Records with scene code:
++++

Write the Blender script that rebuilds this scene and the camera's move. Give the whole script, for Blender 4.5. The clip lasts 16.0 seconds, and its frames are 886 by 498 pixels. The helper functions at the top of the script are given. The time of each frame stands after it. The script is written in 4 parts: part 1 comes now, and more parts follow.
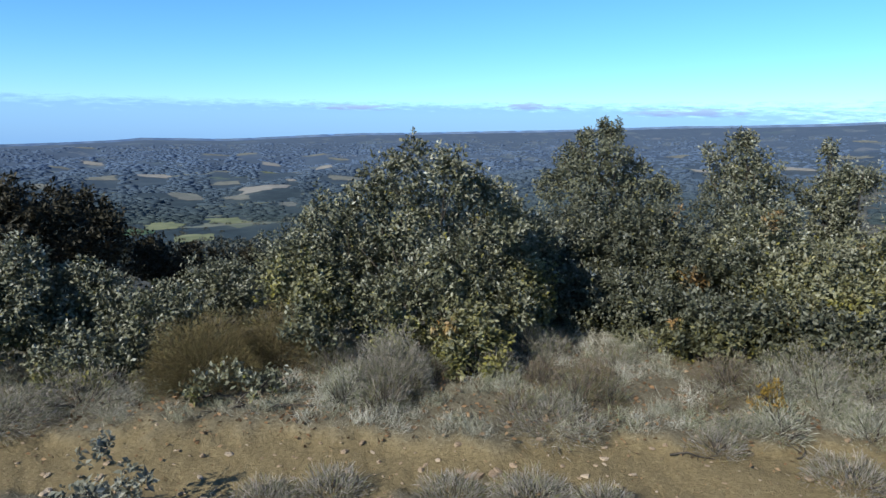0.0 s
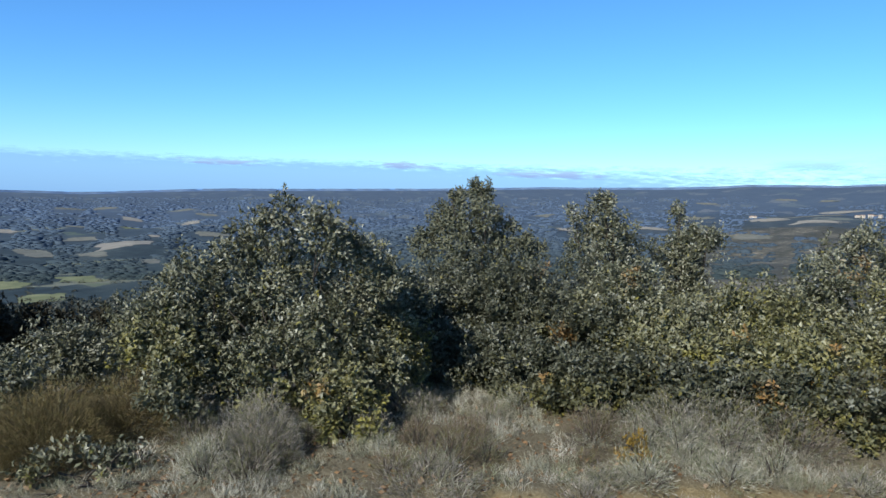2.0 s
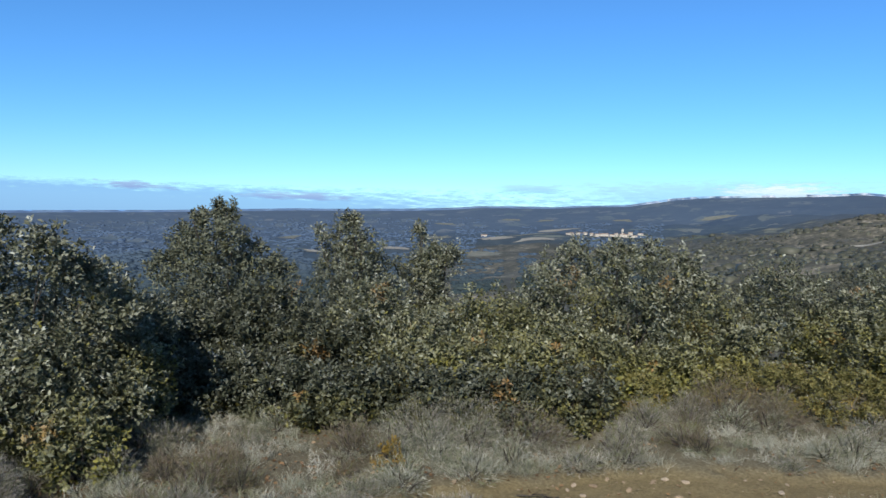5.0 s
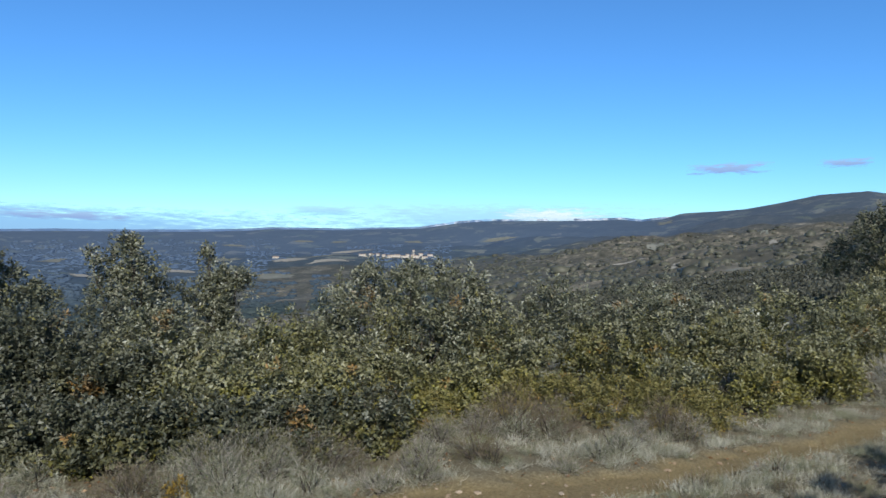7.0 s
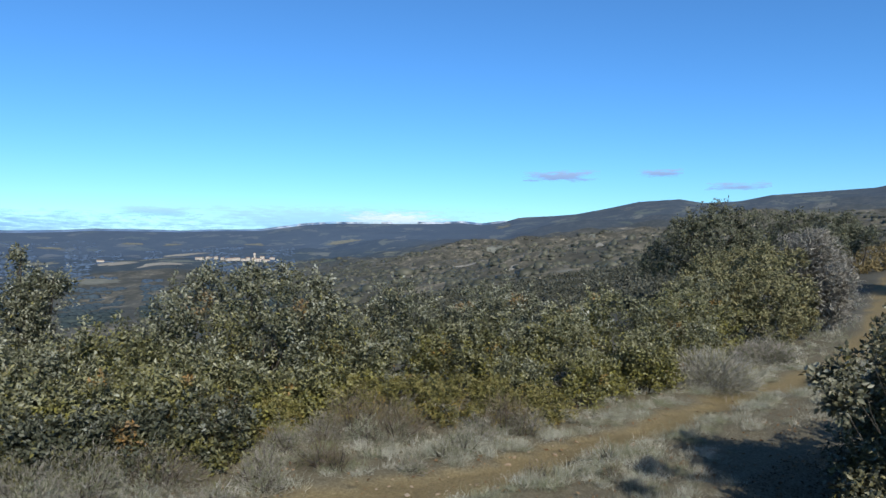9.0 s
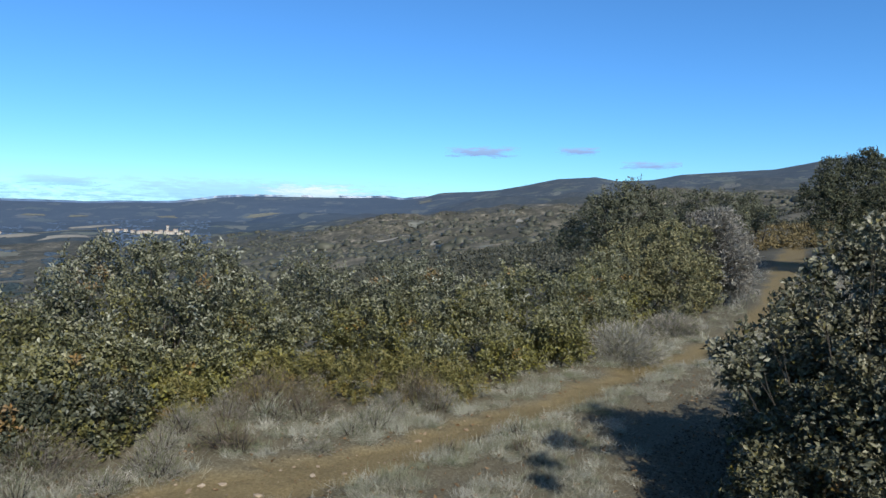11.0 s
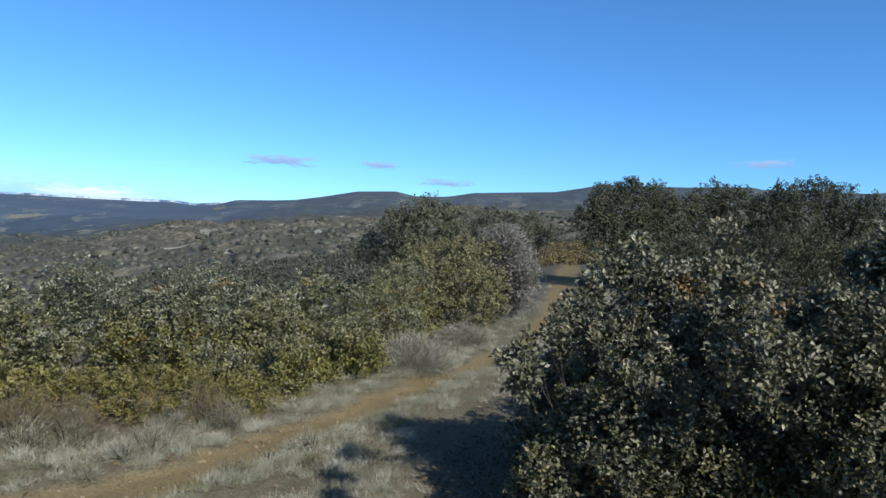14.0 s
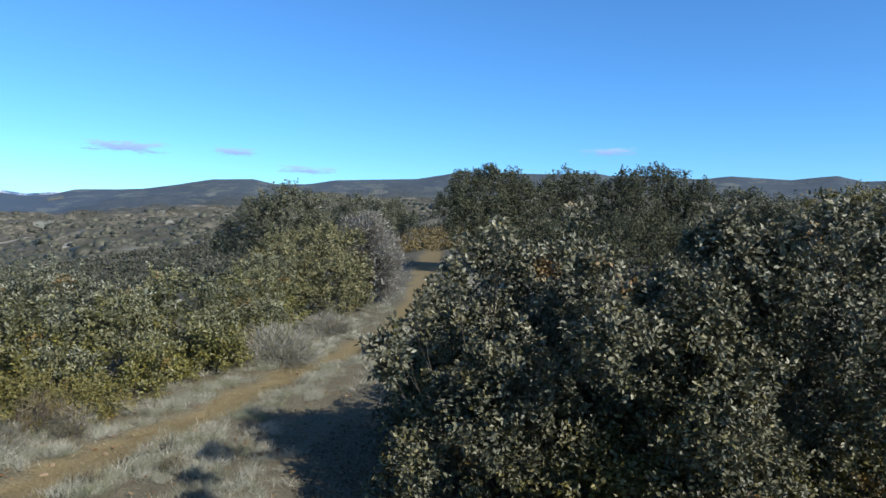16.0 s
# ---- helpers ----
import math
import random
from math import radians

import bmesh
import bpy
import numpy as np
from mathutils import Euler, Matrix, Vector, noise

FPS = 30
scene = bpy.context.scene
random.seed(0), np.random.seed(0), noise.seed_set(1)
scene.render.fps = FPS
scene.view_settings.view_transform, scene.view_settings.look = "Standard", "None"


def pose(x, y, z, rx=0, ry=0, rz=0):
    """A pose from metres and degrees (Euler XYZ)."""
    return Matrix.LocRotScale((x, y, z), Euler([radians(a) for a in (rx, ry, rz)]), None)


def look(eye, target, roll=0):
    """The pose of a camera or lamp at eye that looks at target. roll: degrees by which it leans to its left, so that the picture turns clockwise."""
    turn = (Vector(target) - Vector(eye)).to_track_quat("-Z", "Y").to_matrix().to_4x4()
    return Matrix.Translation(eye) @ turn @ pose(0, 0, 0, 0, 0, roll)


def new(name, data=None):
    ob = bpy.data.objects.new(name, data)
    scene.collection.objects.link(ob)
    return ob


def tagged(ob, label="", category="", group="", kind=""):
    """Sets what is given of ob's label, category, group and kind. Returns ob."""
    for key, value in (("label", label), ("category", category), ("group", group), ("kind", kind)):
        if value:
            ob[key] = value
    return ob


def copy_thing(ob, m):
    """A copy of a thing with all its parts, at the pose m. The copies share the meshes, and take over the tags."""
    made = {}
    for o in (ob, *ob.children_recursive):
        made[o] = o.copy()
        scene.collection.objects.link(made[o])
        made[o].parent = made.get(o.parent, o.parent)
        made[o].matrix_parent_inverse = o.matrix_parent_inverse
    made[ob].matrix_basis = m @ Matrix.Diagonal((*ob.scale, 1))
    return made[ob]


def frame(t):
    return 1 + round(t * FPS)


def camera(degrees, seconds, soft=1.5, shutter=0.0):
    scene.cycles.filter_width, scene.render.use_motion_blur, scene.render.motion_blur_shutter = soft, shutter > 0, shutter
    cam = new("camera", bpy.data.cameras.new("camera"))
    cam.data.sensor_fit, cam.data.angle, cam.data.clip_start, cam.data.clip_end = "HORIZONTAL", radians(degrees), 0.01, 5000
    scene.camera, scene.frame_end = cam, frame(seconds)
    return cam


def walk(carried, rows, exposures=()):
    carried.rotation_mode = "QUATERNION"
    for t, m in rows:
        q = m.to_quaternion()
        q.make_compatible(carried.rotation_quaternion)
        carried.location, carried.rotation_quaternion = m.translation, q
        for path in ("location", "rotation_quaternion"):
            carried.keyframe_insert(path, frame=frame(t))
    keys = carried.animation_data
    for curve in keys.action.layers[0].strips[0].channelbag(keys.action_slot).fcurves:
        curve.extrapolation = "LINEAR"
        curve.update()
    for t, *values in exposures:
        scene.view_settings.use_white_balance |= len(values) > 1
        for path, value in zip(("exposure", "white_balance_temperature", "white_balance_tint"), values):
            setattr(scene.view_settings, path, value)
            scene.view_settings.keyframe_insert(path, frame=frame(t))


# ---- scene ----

++++

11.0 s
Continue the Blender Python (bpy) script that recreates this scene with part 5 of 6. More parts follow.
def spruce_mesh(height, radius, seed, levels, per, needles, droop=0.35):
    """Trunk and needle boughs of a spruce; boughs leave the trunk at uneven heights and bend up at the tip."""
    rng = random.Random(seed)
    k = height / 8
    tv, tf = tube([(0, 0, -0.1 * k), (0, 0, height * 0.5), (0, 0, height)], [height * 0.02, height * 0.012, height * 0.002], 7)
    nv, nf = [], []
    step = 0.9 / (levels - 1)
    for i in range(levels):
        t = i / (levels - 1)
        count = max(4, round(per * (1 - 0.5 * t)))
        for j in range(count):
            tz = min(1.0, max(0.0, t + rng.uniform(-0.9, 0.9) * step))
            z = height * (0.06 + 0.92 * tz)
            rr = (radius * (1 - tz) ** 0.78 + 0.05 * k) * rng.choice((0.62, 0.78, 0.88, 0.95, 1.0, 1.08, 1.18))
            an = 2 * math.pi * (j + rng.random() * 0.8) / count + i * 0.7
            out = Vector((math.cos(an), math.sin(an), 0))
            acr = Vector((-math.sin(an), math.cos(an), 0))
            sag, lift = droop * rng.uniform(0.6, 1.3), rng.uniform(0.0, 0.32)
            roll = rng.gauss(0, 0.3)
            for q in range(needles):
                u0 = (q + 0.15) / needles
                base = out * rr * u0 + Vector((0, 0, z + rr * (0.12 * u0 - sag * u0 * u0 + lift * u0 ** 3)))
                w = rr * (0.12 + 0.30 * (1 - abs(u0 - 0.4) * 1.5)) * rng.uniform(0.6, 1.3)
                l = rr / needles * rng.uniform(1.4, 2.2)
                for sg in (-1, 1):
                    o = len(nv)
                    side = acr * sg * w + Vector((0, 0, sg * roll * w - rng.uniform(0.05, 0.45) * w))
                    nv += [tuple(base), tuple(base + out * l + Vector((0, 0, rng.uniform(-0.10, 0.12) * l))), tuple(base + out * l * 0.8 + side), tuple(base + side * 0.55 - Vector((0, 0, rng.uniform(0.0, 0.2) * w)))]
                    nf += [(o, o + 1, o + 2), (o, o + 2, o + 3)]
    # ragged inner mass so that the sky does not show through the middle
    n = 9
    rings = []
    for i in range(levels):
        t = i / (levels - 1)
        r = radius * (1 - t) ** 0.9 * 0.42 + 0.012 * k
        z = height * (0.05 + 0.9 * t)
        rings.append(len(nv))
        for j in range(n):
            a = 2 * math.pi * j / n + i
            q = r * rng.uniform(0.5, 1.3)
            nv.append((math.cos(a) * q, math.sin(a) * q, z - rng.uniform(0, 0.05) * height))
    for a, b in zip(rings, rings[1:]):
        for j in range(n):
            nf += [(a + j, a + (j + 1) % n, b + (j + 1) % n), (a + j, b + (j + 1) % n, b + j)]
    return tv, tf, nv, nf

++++

Return the exact lines from the line with "shutter > 0, shutter" to the line with "scene.camera, scene.frame_end = cam, frame(seconds)", inclusive of both, with nothing added.

    scene.cycles.filter_width, scene.render.use_motion_blur, scene.render.motion_blur_shutter = soft, shutter > 0, shutter
    cam = new("camera", bpy.data.cameras.new("camera"))
    cam.data.sensor_fit, cam.data.angle, cam.data.clip_start, cam.data.clip_end = "HORIZONTAL", radians(degrees), 0.01, 5000
    scene.camera, scene.frame_end = cam, frame(seconds)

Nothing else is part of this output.